As I read I was distracted by the uncomfortable fact that this calm, elegant little story was riddled with the teeth-grindingly frustrating “romance” tropes that still plague fiction–especially fiction about women–to this day. Granted, in 1875 these things weren’t tropes; they were commonly accepted “truths” about how female lives should be lived. Even so, it still hurts my heart to see them turn up anywhere, whether it be in modern YA, a bad Rom-Com, or in otherwise lovely fiction created over a hundred years ago, and it hurts a little extra that a woman like Sands, who was determined to live out a different “life script” than the one the world had offered her, would be content to let her characters live the very script that she had rejected for herself.
This narrative opens with something really intriguing, especially for a 19th century setting: an independent young woman that is apparently content to live quietly, unmarried and childless, pursuing what she likes in an environment of her choosing. This set up left me hoping for a closer examination of Marianne’s life–perhaps a portrait of a woman living her own way, not to Make A Statement, but simply to make the most of her existence. Instead, the narrative progress of Marianne quickly devolves into a roll-call of tropes in woman-centered fiction made distrubing by thier familiarity, including:
1. A story about a man observing a woman, rather than a story about a woman ( a la Daisy Miller). Well hello, there, Male Gaze. Haven’t see you out and about this blatantly since the corset scene in the first “Sherlock Holmes” film.
2. A modern romance in the sense that we have a young woman caught between two men who: a. both want her and b. are both idiots. One of them expects her to marry him about four hours after meeting him, and the other spends a good portion of the story wondering whether or not Marianne has any real intelligence, and discouraging her desire to educate herself. How lovely. Who among us wouldn’t just fall into that man’s arms?
3. A modern romance in the sense that a woman who seems perfectly happy living independently at the beginning of the story ends up married by the end—but at least she marries because she wants a particular person, and not because “oh my goodness must have a man or I’m not complete!” That’s actually a lot more progressive than some things written less than ten years ago.
These themes and plot details would not bother me so much–would probably not even phase me–if they were relics: dim memories from a past in which women were viewed, and viewed themselves, as pretty things that needed a man’s attention and affection in order to be aware of and to embrace their own existence. No, these elements in a 140 -year -old story bother me because I’ve seen them all before–in fiction that was created during my lifetime. For example:
1. Marianne, which is basically the life of a woman told through the eyes of a man, was published in 1875. The last time I saw the Male Gaze used as blatantly as it is here was in the Sherlock Holmes film with Jude Law, released in 2010.

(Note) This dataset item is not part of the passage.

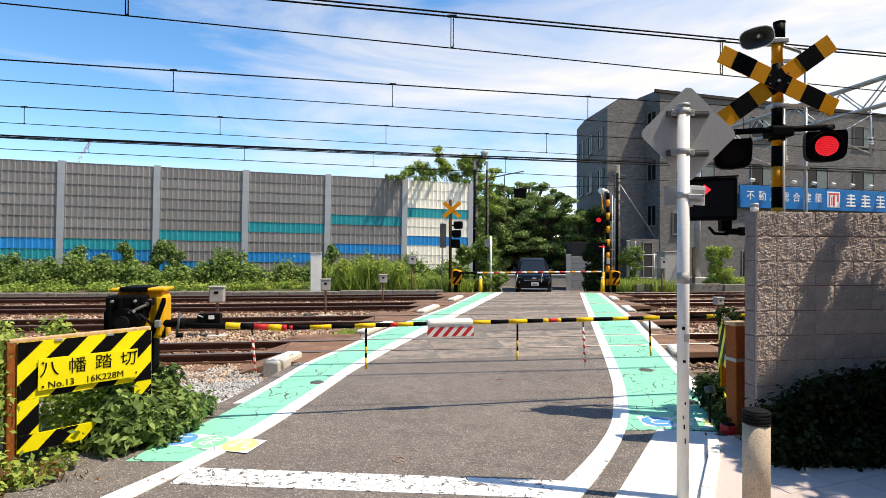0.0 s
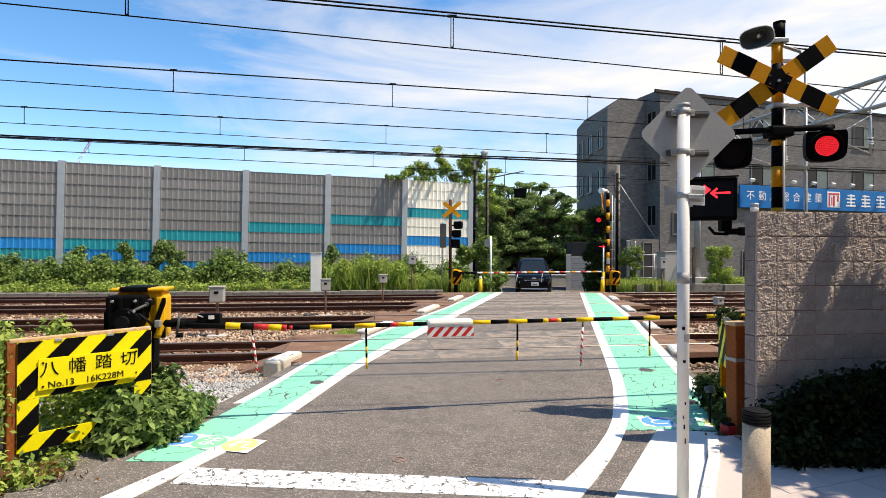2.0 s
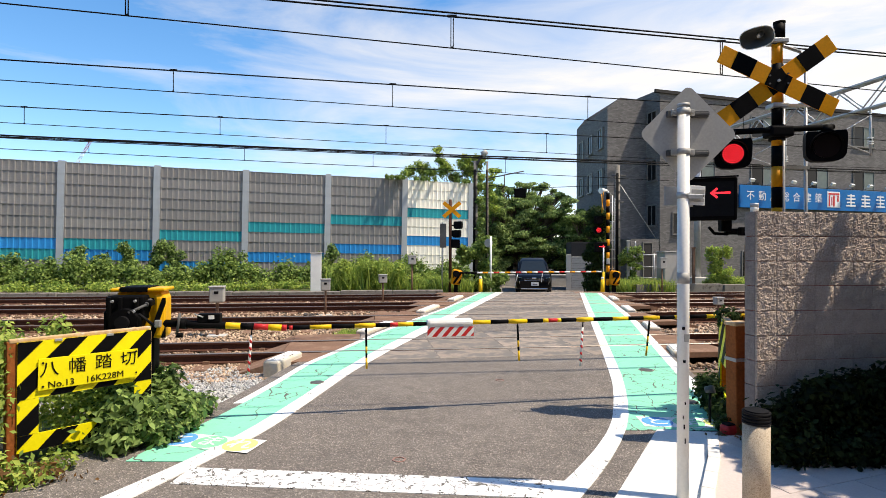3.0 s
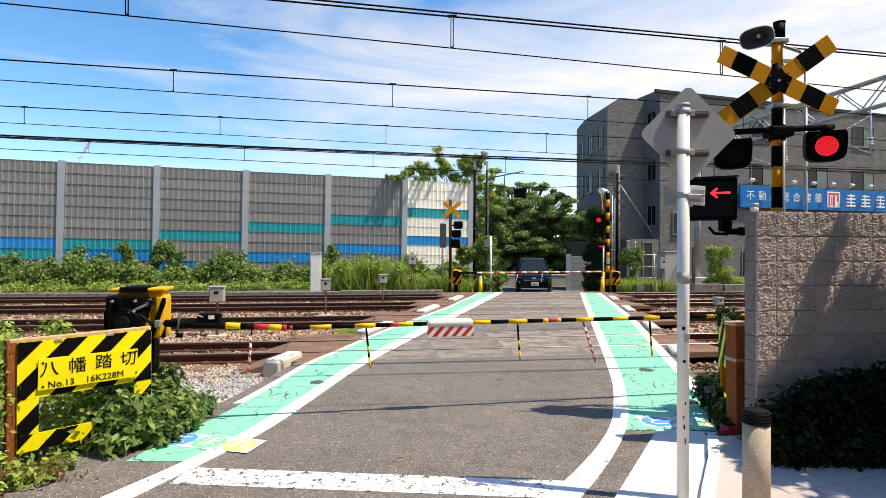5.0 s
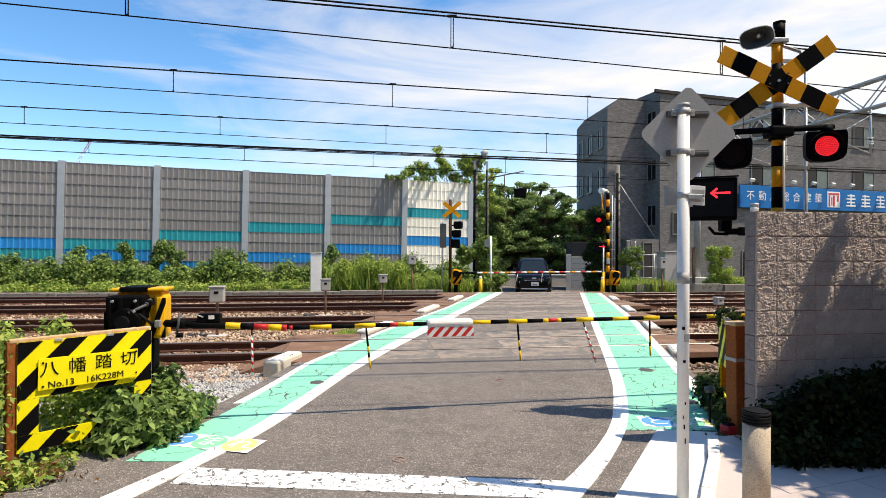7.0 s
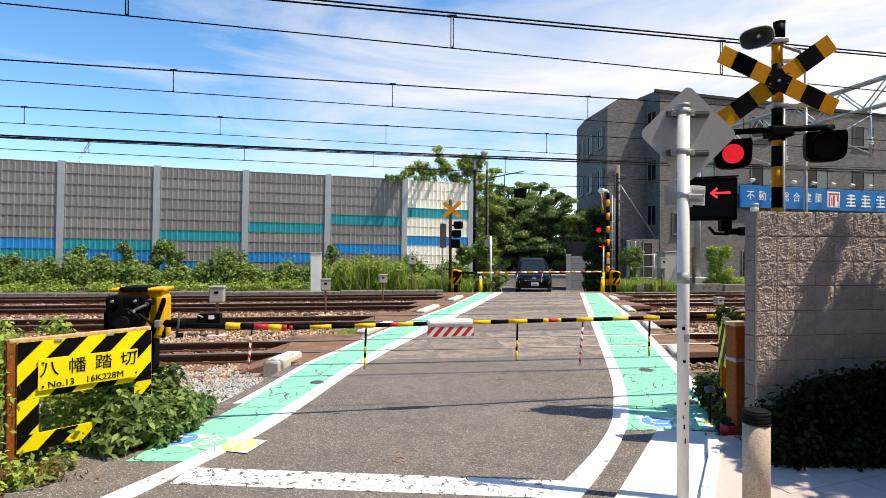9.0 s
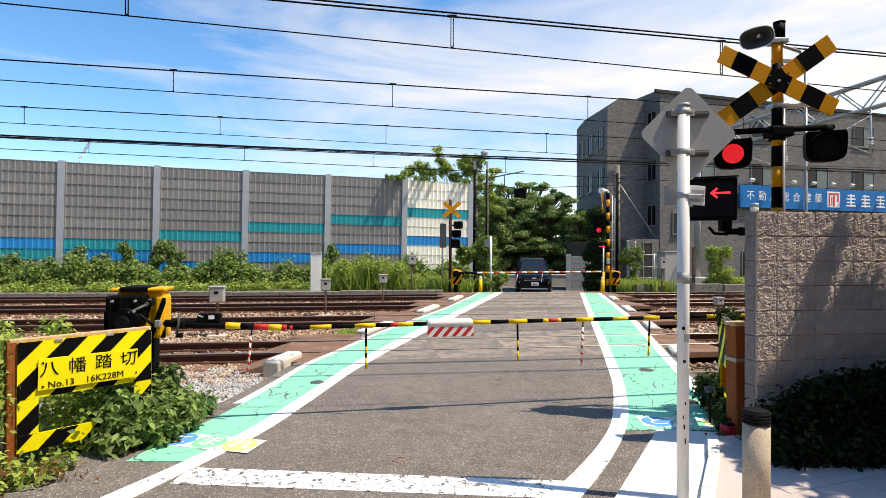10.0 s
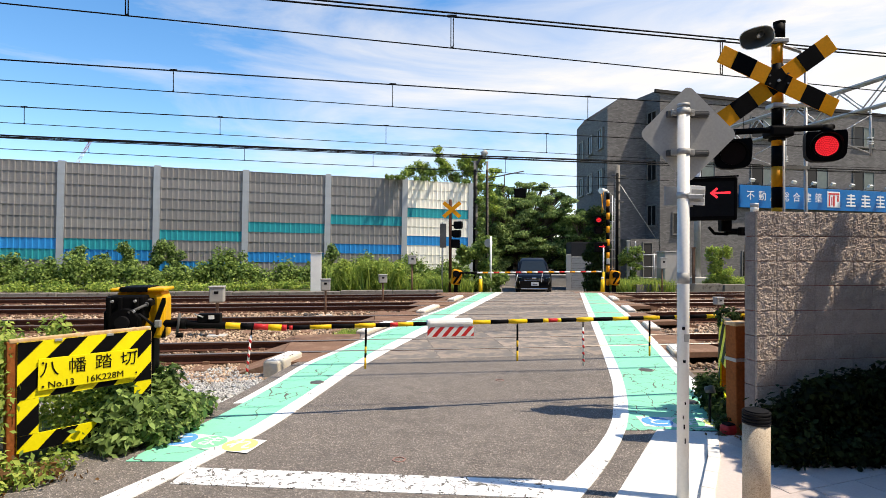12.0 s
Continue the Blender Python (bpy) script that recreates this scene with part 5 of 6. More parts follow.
for s in (-1, 1):
    bm = bmesh.new()
    plate(bm, [(s * 0.81, 1.4, 1.14), (s * 0.81, 4.3, 1.14), (s * 0.755, 4.2, 1.70), (s * 0.755, 1.95, 1.70)], 0.02, up=(s, 0, 0.1))
    part("side_window", bm, "glass", van)
    bm = bmesh.new()
    box(bm, (0.24, 0.12, 0.20), (s * 1.04, 1.05, 1.12), bevel=0.05)
    part("wing_mirror", bm, "car", van)
    bm = bmesh.new()
    box(bm, (0.30, 0.10, 0.14), (s * 0.68, -0.03, 0.80), Euler((0, radians(-s * 8), radians(s * 22))).to_matrix(), bevel=0.04)
    hl = part("headlight", bm, "glass", van, "clear headlight cluster")
    bm = bmesh.new()
    box(bm, (0.26, 0.02, 0.025), (s * 0.68, -0.085, 0.86), Euler((0, radians(-s * 8), radians(s * 22))).to_matrix(), bevel=0.006)
    part("light_strip", bm, "chrome", hl)
    bm = bmesh.new()
    box(bm, (0.035, 0.04, 0.34), (s * 0.70, -0.10, 0.52), Euler((0, radians(s * 14), 0)).to_matrix(), bevel=0.01)
    part("bumper_trim", bm, "chrome", van, "chrome bumper trim")
    for y in (0.75, 3.65):
        bm = bmesh.new()
        rod(bm, (s * 0.70, y, 0.33), (s * 0.91, y, 0.33), 0.33, seg=24)
        w = part("wheel", bm, "rubber", van)
        bm = bmesh.new()
        rod(bm, (s * 0.905, y, 0.33), (s * 0.925, y, 0.33), 0.21, seg=18)
        part("rim", bm, "chrome", w)
bm = bmesh.new()
box(bm, (1.02, 0.06, 0.16), (0, -0.135, 0.76), bevel=0.02)
gr = part("grille", bm, "rubber", van)
for z in (0.72, 0.80):
    bm = bmesh.new()
    box(bm, (0.98, 0.02, 0.02), (0, -0.175, z), bevel=0.004)
    part("grille_bar", bm, "chrome", gr)
bm = bmesh.new()
box(bm, (0.20, 0.02, 0.09), (0, -0.185, 0.84), bevel=0.006)
part("badge", bm, "chrome", gr, "plain chrome badge")
bm = bmesh.new()
box(bm, (0.37, 0.02, 0.19), (0.04, -0.175, 0.56), bevel=0.004)
np_ = part("number_plate", bm, "white", van, "white plate with a plain dark bar")
bm = bmesh.new()
box(bm, (0.22, 0.006, 0.035), (0.04, -0.187, 0.54))
part("plain_bar", bm, "rubber", np_)
bm = bmesh.new()
box(bm, (1.34, 0.06, 0.065), (0, -0.15, 0.31), bevel=0.015)
part("lower_trim", bm, "chrome", van)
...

The way that the camera was caressing Rachel McAdams during that scene in which she was wearing only a corset was pretty obviously meant to be sensual, a move that implies two interesting assumptions on the part of the filmmakers:
Firstly, that the only people in their audience are those that would find a slow, intense pan of a woman’s body erotic: i.e. straight men. (Well, technically, that image would probably be sensual to Lesbians and Bisexual women, also, but considering how Hollywood tends to fetishize both of those groups in an attempt to titillate straightmen, I kinda doubt that the director was thinking about drawing in his Lesbian audience when he filmed that shot).
Secondly, that the female body exists in order to be admired and enjoyed by straight men, and thus it is appropriate to film this woman as though her audience were filled with male eyes viewing her solely as a thing to be looked at. In this instance, the camera was functioning essentially as a Male Eye, ignoring the fact that the movie’s audience would alsso include a large number of people who wouldn’t find the female body erotic — i.e. straight women (and, to fair, gay men). This one was pretty hard to ignore, but the Male Gaze still exists in a variety of forms in our culture, both subtle and blatant….and being reminded of how long it’s been around, as a form of storytelling, no less, honestly hit me in the gut a little.

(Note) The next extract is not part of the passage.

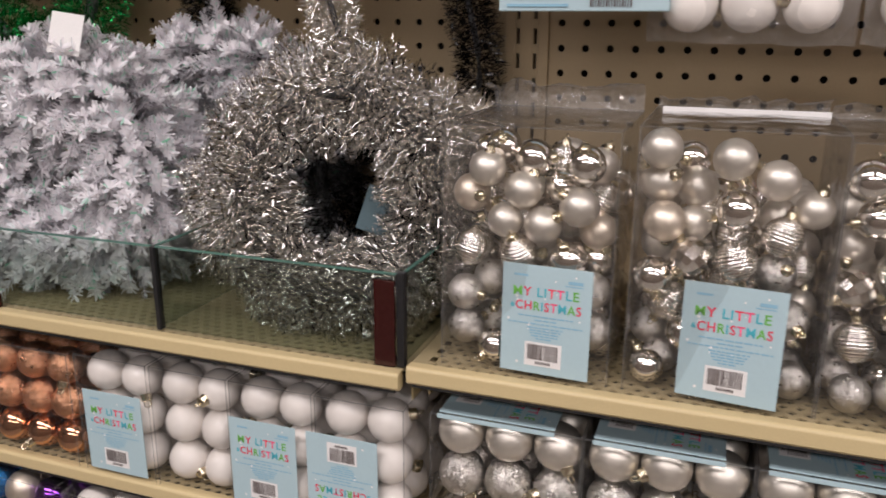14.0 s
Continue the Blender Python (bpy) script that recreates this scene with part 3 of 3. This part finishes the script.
tall_pack("clear carton of teal, magenta and lime mini ornaments with printed card", 0.195, 0.156, [
    ("olive", -40, 169), ("olive", 1, 174), ("olive", -50, 128), ("olive", 12, 110),
    ("teal_ridge", -71, 166), ("teal_ridge", 46, 176), ("teal_ridge", -11, 137), ("teal_ridge", -17, 203),
    ("goldfacet", -66, 97),
    ("mag", -29, 97), ("mag", -64, 9),
    ("tealglit", -60, 57),
    ("pink", 28, 140),
    ("tealm", 57, 120),
    ("magcube", -28, 49), ("magcube", -17, 26),
    ("goldglit", -39, 15),
], bright_back, 11, card_x=0.216, card_turn=1, cord=(-0.035, 0.15), rear=-0.066)
tall_pack("clear carton of teal, magenta and lime mini ornaments", 0.352, 0.156, [
    ("teal_ridge", -77, 194), ("teal_ridge", -61, 199),
    ("olive", -63, 167),
    ("mag", -69, 131),
    ("pinkglit", -40, 110), ("pinkglit", -69, 98),
    ("tealglit", -64, 76), ("tealglit", -26, 76),
    ("tealm", -42, 44),
    ("goldglit", -66, 16),
], bright_back, 12)

# ---------------------------------------------------------------- lower shelf, block packs
S3 = (("pearl",), ("glit",), ("chrome",))
ALT = (("chrome",), ("glit",), ("pearl",))
COLS = (("chrome", "glit", "pearl"),) * 3
BRIGHT_1 = (("tealsh", "magridge", "goldridge"), ("tealglit", "pinkglit", "goldglit"), ("tealm", "magm", "olive"))
BRIGHT_2 = (("olive", "goldglit", "goldridge"), ("magm", "pinkglit", "magridge"), ("tealm", "tealglit", "teal_ridge"))
BRIGHT_3 = (("goldridge", "olive", "goldridge"), ("magridge", "magm", "magridge"), ("tealglit", "tealm", "teal_ridge"))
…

2. Examples of single, autonomous women deciding that, no, actually, they really do need to be married by the time their stories end, abound in modern fiction. Take the protagonist of 2007’s “Eat, Pray, Love,” who makes a big deal of Embracing Her Independence after a difficult divorce…only to end up remarried by the end of the story. I’d be here all day if tried to list every example of this message to come along in the last twenty years, but I’m sure that anyone reading this that grew up in a Western culture can think of many, many more without my help. (Particularly if you happen to be female, since most fiction with a “No, really, you need to be married by the end,” plot is geared toward women).
3. A man who displays a profound disrespect for the basic competence and intelligence of the women he “loves” portrayed as a desirable partner…well, that story element has been at the center of a hugely successful franchise since about 2005. I won’t bother to name it–I think you’re picking up what I’m putting down.
So, in the end, maybe I’m being unfair to Marianne but I can’t bring myself to praise a piece with these themes in it too highly. It’s not simply the fact that those ideas existed in 1875; it’s the pang of being reminded that they are about as prevalent today as they ever were, a realization that that both baffles and sickens me.
i “The Male Gaze”: Essentially the idea that women exist for the purpose of being looked at by men, either in a contemplative or a sexual way, and should take pleasure in being observed and approved by male eyes.